__STORED DATA__:

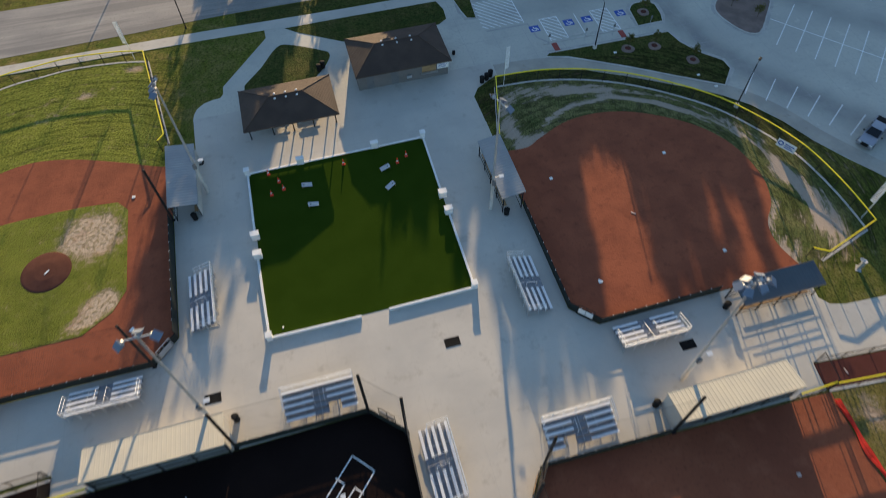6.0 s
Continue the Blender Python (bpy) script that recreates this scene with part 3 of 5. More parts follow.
LOT = [(-2.85, 115.2), (-2.75, 116.0), (-2.3, 117.1), (-1.3, 118.0), (-0.2, 118.35), (0.9, 118.5), (1.35, 119.2), (1.4, 120.6), (8.3, 129.6), (8.3, 131.6), (37.0, 131.6), (64.8, 131.6), (65.6, 133.6), (64.0, 136.3), (62.0, 138.2), (79.0, 138.2), (76.6, 136.4), (75.2, 134.6), (74.9, 132.2), (75.6, 129.8), (78.0, 128.3), (82.8, 127.0), (87.5, 125.2), (90.6, 123.0), (93.2, 127.0), (125.0, 96.8),
       (140.0, 80.0), (140.0, 62.5)] + PATH_EDGE[::-1] + [(38.2, 115.2)]
lot = lawn_bed("parking_lot", LOT, 0.038, M["lot_concrete"], "concrete car park and drive in tree shade", "car park", 2.0)
co = np.empty(len(lot.data.vertices) * 3)
lot.data.vertices.foreach_get("co", co)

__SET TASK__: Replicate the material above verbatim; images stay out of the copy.

__ANSWER TO THE EXERCISE__:
6.0 s
Continue the Blender Python (bpy) script that recreates this scene with part 3 of 5. More parts follow.
LOT = [(-2.85, 115.2), (-2.75, 116.0), (-2.3, 117.1), (-1.3, 118.0), (-0.2, 118.35), (0.9, 118.5), (1.35, 119.2), (1.4, 120.6), (8.3, 129.6), (8.3, 131.6), (37.0, 131.6), (64.8, 131.6), (65.6, 133.6), (64.0, 136.3), (62.0, 138.2), (79.0, 138.2), (76.6, 136.4), (75.2, 134.6), (74.9, 132.2), (75.6, 129.8), (78.0, 128.3), (82.8, 127.0), (87.5, 125.2), (90.6, 123.0), (93.2, 127.0), (125.0, 96.8),
       (140.0, 80.0), (140.0, 62.5)] + PATH_EDGE[::-1] + [(38.2, 115.2)]
lot = lawn_bed("parking_lot", LOT, 0.038, M["lot_concrete"], "concrete car park and drive in tree shade", "car park", 2.0)
co = np.empty(len(lot.data.vertices) * 3)
lot.data.vertices.foreach_get("co", co)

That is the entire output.